As I close the back page of Joss Sheldon’s new novel, and rest it on my knee, I take a deep breath. I need it. I haven’t inhaled a morsel of air whilst reading those last five paragraphs. My heartbeat is racing and my mind is numbed. That ending! Was is happy or sad? Just or unjust? Tragic or comedic? I can’t tell. I can’t tell who the good guy was, who deserved a happy ending, and who deserved to suffer. I’ll be thinking about this for days, but I guess that’s the point; it reflects life. There are few ‘good guys’ or ‘bad guys’ in real life, just people, capable of doing good things, and capable of doing bad things. The personalities in ‘Money Power Love’ are shaped by the world around them, turning good and bad as circumstances dictate; showing us their strengths, and showing us their frailties. It’s breath-taking, literally, because it touches upon the very core of our humanity.
I’ve started at the end, which, incidentally, is exactly what Sheldon does; opening the book when its three protagonists are already old. These geriatrics were born on adjacent beds, three seconds after the other, but they were split apart when a fire killed their families. Mayer was adopted by a rich family, Archibald by an elderly aunt, and Hugo was dumped in a workhouse. These experiences turn them into very different people. Yet, deep down, they remain the same – united by birth, and by a deeply held empathy for their erstwhile brothers. They veer from good to bad, showing us their strengths and frailties; their naked humanity.

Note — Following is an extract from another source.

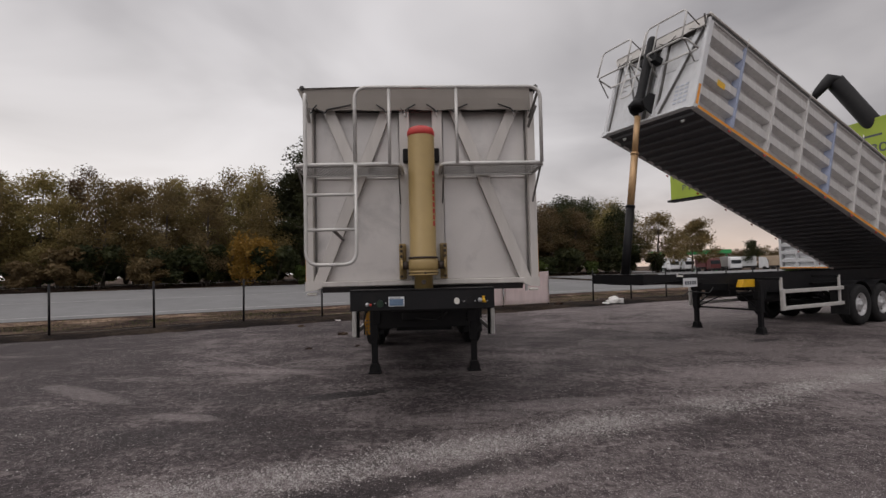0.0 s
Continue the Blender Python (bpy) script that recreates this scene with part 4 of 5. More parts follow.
    for x, y in ((-0.22, feet + 1.35), (0.24, feet + 1.35)):
        part("air_tank", lathe([(0.0, y - 0.42), (0.09, y - 0.41), (0.13, y - 0.36), (0.13, y + 0.36), (0.09, y + 0.41), (0.0, y + 0.42)], 20, "y", (x, 0, 0.78)), M_BLACK, root)
    part("valve_box", box(-0.35, 0.30, feet - 0.30, feet - 0.05, 0.86, 1.06, 0.02), M_BLACK, root)
    if stowage:
        part("spare_wheel", lathe([(0.0, 0.62), (0.28, 0.62), (0.30, 0.60), (0.46, 0.58), (0.505, 0.64), (0.505, 0.80), (0.46, 0.86), (0.30, 0.85), (0.0, 0.84)], 32, "z", (0.02, feet + 2.35, 0.0)), M_TYRE, root)
    for y in axles:
        bm = bmesh.new()
        add_tube(bm, [(-1.0, y, 0.525), (1.0, y, 0.525)], 0.075, 12)
        ax = part("axle", bm, M_BLACK, root)
        for sx in (-1, 1):
            bm = bmesh.new()
            add_beam(bm, (sx * 0.50, y - 0.50, 0.80), (sx * 0.50, y + 0.10, 0.56), 0.10, 0.07)
            part("suspension_arm", bm, M_BLACK, ax)
            part("air_bag", lathe([(0.0, 0.60), (0.10, 0.60), (0.135, 0.66), (0.11, 0.74), (0.135, 0.82), (0.12, 0.95), (0.0, 0.95)], 16, "z", (sx * 0.50, y + 0.38, 0)), M_TYRE, ax)
            wheel(root, 1.265, y, sx)
            a, b = sorted((sx * 1.26, sx * 0.86))
            mudguard(root, a, b, y)
    # side guards
    gy0, gy1 = feet + 0.22, axles[0] - 0.66
    for sx in (-1, 1):
        x = sx * 1.15
        a, b = sorted((x, x + sx * 0.03))
        up = part("side_guard", box(a, b, gy0 + 0.10, gy1, 0.935, 1.025, 0.008), M_ALU, root, "white aluminium side guard")
        part("guard_rail", box(a, b, gy0 + 0.10, gy1, 0.555, 0.645, 0.008), M_ALU, up)
        a, b = sorted((x - sx * 0.02, x + sx * 0.05))
        part("guard_end", box(a, b, gy0, gy0 + 0.10, 0.545, 1.045, 0.012), M_ALU, up)
        for y in (gy0 + 0.06, gy1 - 0.12):
            a, b = sorted((x - sx * 0.06, x - sx * 0.012))
            part("guard_post", box(a, b, y, y + 0.06, 0.54, 1.30, 0.006), M_BLACK if stowage else M_ALU, up)
            bm = bmesh.new()
            add_beam(bm, (x - sx * 0.03, y + 0.03, 1.27), (sx * 0.5, y + 0.03, 1.27), 0.06, 0.06)
            part("guard_arm", bm, M_BLACK, up)
    # rear bumper and lamps
    ry = L - 0.75 if tilt == 0 else axles[-1] + 1.35
    part("rear_bumper", box(-1.15, 1.15, ry, ry + 0.10, 0.48, 0.62, 0.02), M_BLACK, root)
    for sx in (-1, 1):
        bm = bmesh.new()
        add_beam(bm, (sx * 0.5, ry + 0.05, 0.60), (sx * 0.5, ry - 0.2, 1.10), 0.08, 0.05)
        part("bumper_arm", bm, M_BLACK, root)
        a, b = sorted((sx * 0.75, sx * 1.15))
        part("tail_lamp", box(a, b, ry + 0.02, ry + 0.09, 0.80, 0.94, 0.01), M_LIGHTR, root)
        part("lamp_arm", box(min(sx * 0.45, sx * 1.2), max(sx * 0.45, sx * 1.2), ry - 0.02, ry + 0.02, 0.76, 0.98, 0.01), M_BLACK, root)
        bm = bmesh.new()
        add_tube(bm, rounded([(sx * 0.95, ry - 0.02, 0.95), (sx * 1.22, ry + 0.0, 1.02), (sx * 1.30, ry + 0.02, 1.10)], 0.05, 3), 0.018, 6)
        part("marker_arm", bm, M_BLACK, root)
    return root, T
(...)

Raised in a London as sordid as in any you’ll find in a Charles Dickens novel, surrounded by eccentric characters and peregrine aromas, our heroes fall in love with the same girl, at the same time. Their shared nature compels them to court her, but their disparate upbringings ensure they do so in very different ways.

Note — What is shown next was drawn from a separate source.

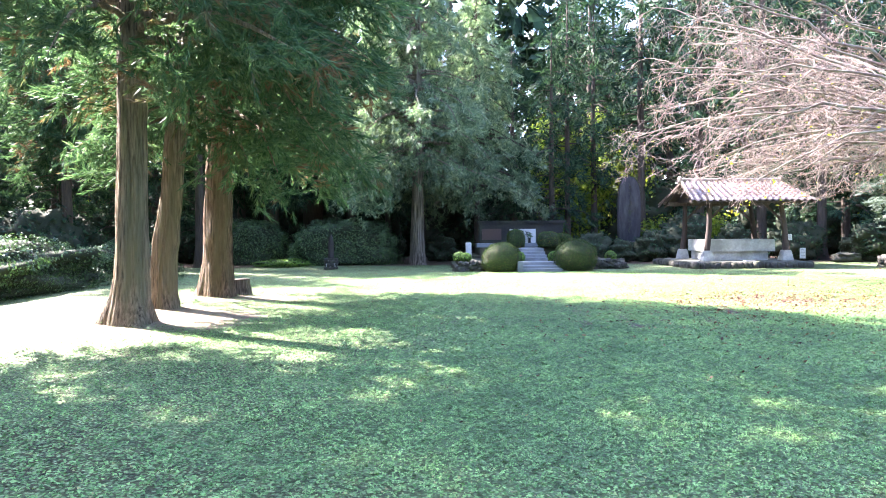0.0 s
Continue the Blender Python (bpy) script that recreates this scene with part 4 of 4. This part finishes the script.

Their love unites them, but it also tears them apart. After one character marries the girl, we see that love turn into lust, longing and insanity; driving the other two characters to spend their lives chasing money and power, in the vain hope it will help them to lure the girl at the second time of asking.

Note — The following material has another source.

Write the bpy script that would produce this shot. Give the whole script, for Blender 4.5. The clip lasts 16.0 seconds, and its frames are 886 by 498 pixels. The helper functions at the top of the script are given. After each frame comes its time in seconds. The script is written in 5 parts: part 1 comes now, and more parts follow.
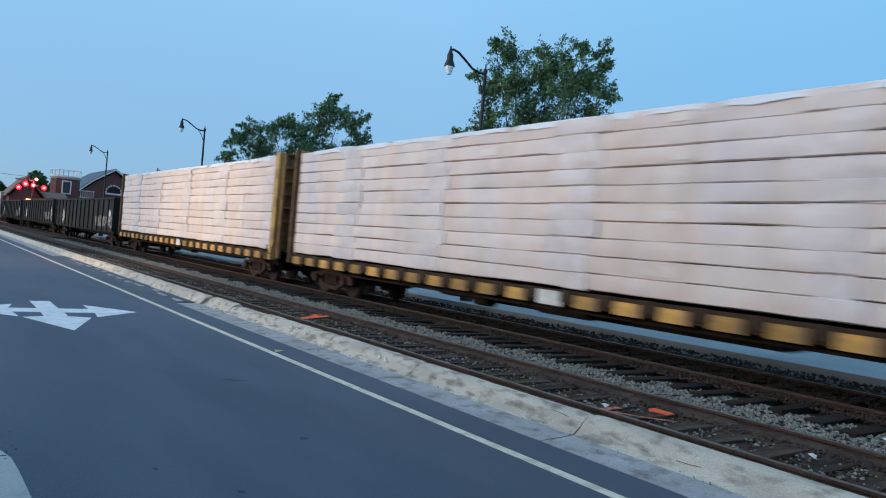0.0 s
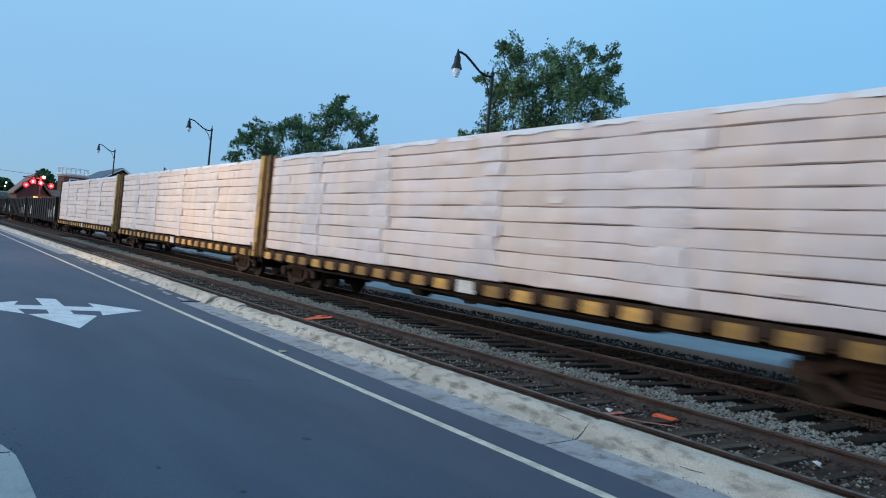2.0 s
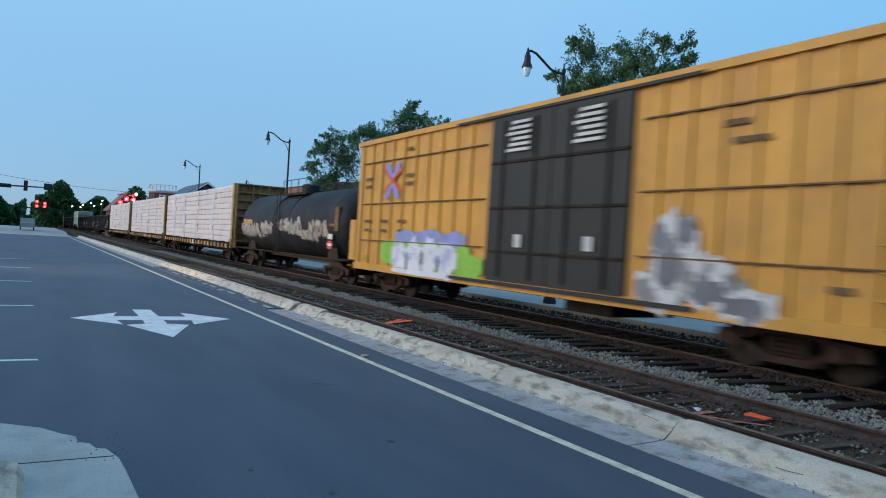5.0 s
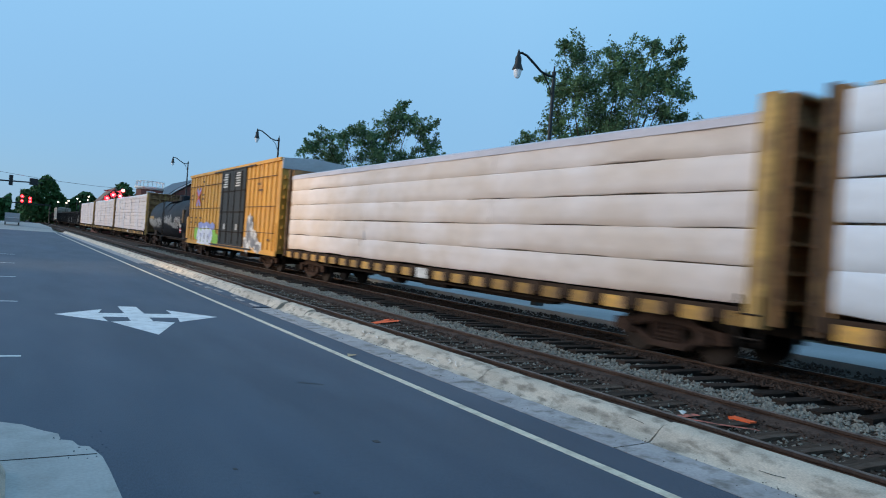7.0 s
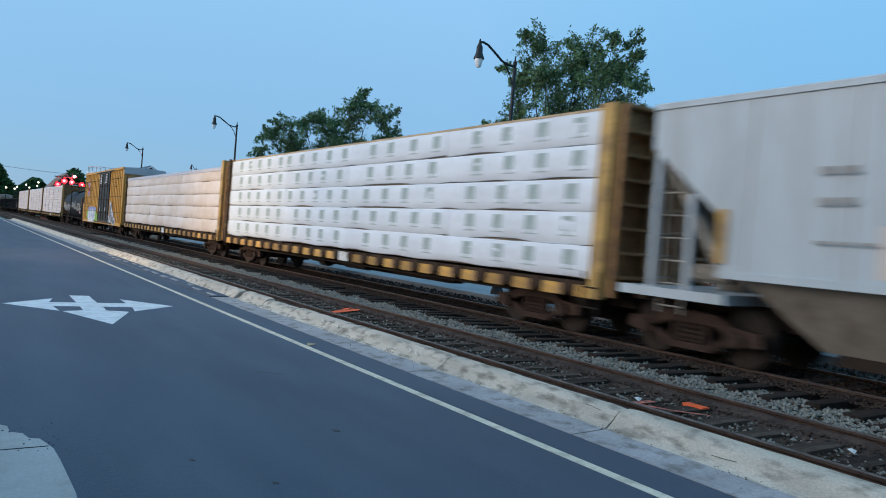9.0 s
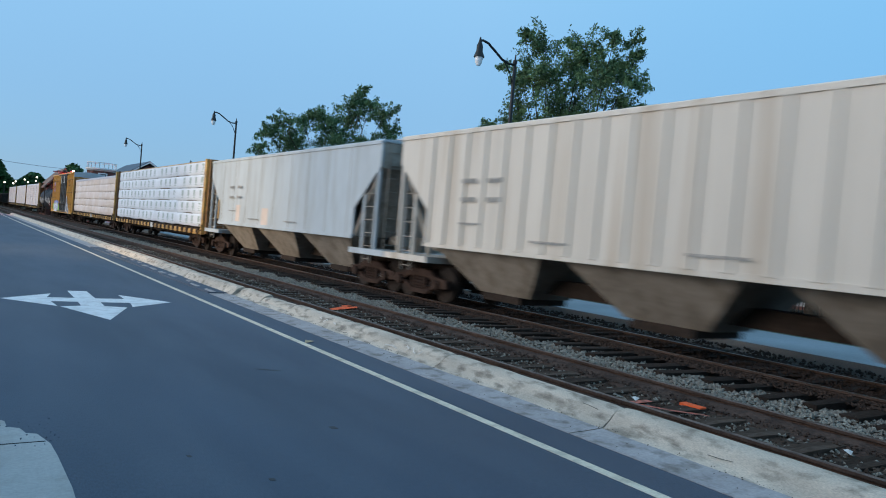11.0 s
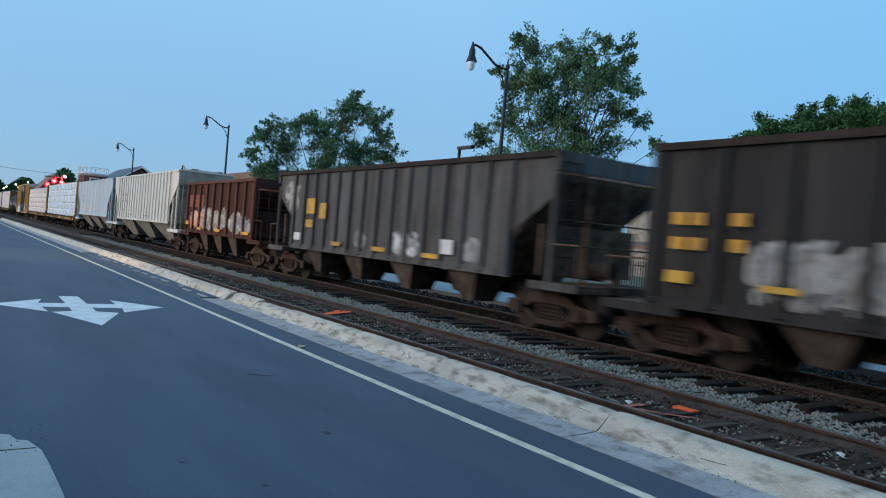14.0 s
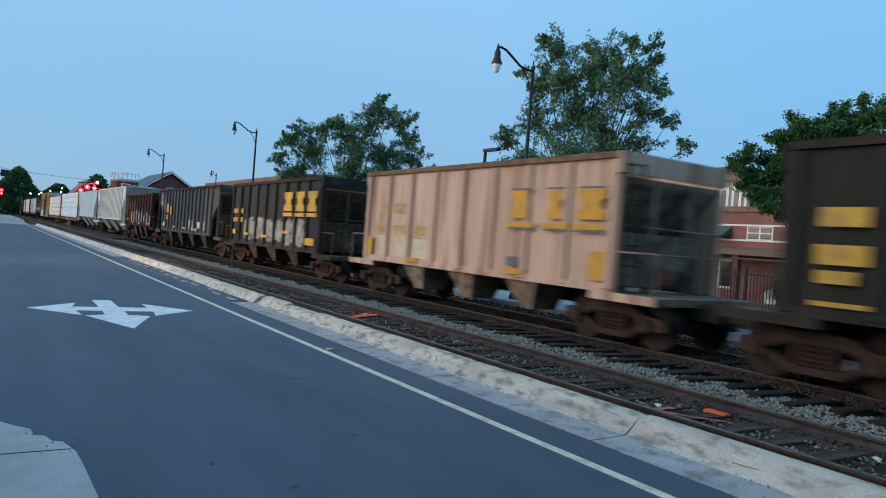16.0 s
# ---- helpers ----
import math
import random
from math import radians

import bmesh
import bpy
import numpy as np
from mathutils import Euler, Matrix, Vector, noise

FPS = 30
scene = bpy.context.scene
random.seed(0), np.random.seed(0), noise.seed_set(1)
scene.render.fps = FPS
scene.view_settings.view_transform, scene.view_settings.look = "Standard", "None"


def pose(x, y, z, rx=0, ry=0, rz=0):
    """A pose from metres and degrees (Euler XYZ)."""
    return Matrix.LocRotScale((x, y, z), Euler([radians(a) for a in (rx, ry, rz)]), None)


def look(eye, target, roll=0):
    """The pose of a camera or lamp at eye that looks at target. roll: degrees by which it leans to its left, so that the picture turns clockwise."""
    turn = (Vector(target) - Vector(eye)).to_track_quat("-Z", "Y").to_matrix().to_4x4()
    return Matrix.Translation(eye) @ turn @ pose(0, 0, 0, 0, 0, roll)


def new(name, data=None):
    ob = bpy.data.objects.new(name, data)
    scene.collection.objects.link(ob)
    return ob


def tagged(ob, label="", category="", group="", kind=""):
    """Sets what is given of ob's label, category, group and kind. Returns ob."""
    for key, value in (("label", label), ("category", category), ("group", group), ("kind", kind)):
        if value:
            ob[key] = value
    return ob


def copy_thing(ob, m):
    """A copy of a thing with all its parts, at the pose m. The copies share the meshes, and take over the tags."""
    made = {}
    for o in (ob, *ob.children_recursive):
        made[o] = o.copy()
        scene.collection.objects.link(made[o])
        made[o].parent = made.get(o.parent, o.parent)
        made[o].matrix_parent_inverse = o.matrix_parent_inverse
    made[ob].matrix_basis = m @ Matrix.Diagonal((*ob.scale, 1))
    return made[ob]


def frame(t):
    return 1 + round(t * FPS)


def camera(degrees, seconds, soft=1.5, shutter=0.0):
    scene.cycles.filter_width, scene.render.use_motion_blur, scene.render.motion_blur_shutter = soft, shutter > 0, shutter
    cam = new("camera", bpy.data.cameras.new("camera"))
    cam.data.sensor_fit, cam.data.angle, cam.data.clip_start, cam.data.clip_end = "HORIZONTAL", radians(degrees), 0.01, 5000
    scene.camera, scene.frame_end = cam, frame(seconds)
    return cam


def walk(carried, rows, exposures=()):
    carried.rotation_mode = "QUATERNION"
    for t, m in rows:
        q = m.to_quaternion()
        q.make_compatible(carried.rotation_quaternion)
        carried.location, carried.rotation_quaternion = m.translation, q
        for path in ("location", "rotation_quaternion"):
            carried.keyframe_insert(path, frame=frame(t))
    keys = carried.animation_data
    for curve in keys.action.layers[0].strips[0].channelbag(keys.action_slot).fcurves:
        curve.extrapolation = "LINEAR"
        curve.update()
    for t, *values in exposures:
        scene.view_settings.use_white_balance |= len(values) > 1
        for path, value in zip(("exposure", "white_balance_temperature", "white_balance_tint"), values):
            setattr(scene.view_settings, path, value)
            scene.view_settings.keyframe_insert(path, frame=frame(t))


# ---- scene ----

# the camera: held by hand at one spot on the pavement, 1.85 m above the road
cam = camera(62.7, 16.0, soft=1.0, shutter=0.6)
TURNS = (
    (0.0, 89.88, -4.85, -36.25), (0.5, 89.33, -5.07, -36.11), (1.0, 90.00, -5.29, -36.58), (1.5, 90.54, -5.52, -36.06),
    (2.0, 90.03, -5.51, -35.85), (2.5, 89.53, -4.54, -34.38), (3.0, 89.98, -3.49, -32.79), (3.5, 89.85, -3.38, -31.20),
    (4.0, 89.67, -3.19, -30.10), (6.5, 89.72, -3.93, -30.08), (7.0, 89.80, -4.26, -30.74), (7.5, 89.83, -4.61, -32.09),
    (8.0, 89.66, -4.86, -33.87), (8.5, 89.04, -4.69, -33.90), (9.0, 89.17, -4.49, -33.85), (11.5, 89.08, -5.17, -34.15),
    (12.0, 89.70, -5.22, -34.49), (12.5, 89.77, -5.36, -34.38), (13.0, 89.68, -5.38, -34.51), (13.5, 89.31, -5.44, -34.88),
    (14.0, 89.41, -4.80, -34.50), (14.5, 89.53, -4.31, -33.04), (15.0, 89.56, -4.26, -32.62), (15.5, 89.32, -4.43, -32.42),
    (16.0, 89.45, -4.46, -32.42))
walk(cam, [(t, pose(0, 0, 1.85, a, b, c)) for t, a, b, c in TURNS], exposures=((0, 0.75), (16, 0.75)))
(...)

We plunge, head first, into the world of goldsmith-bankers, following their footsteps as they learn how to create money out of nothing; fuelling industry, and forcing millions of people into factories. We watch on as a ragtag group insurgents fight back, with grinding teeth and puckered brows, in a very English class war. We travel the crackled waves, to observe the spread of the British Empire, the scents of sweet cloves and burnt milk, dastardly imperial policies, and small acts of human kindness. We hop from India to Tasmania and on to China, before making our way to Africa.
We arrive at this delicious ending. Is it just? Is it right? Is it in any way acceptable? I don’t know. It’s human, all too human, but I suppose you’ll have to take a look and see that for yourself. Right now, I need to go outside and get some fresh air.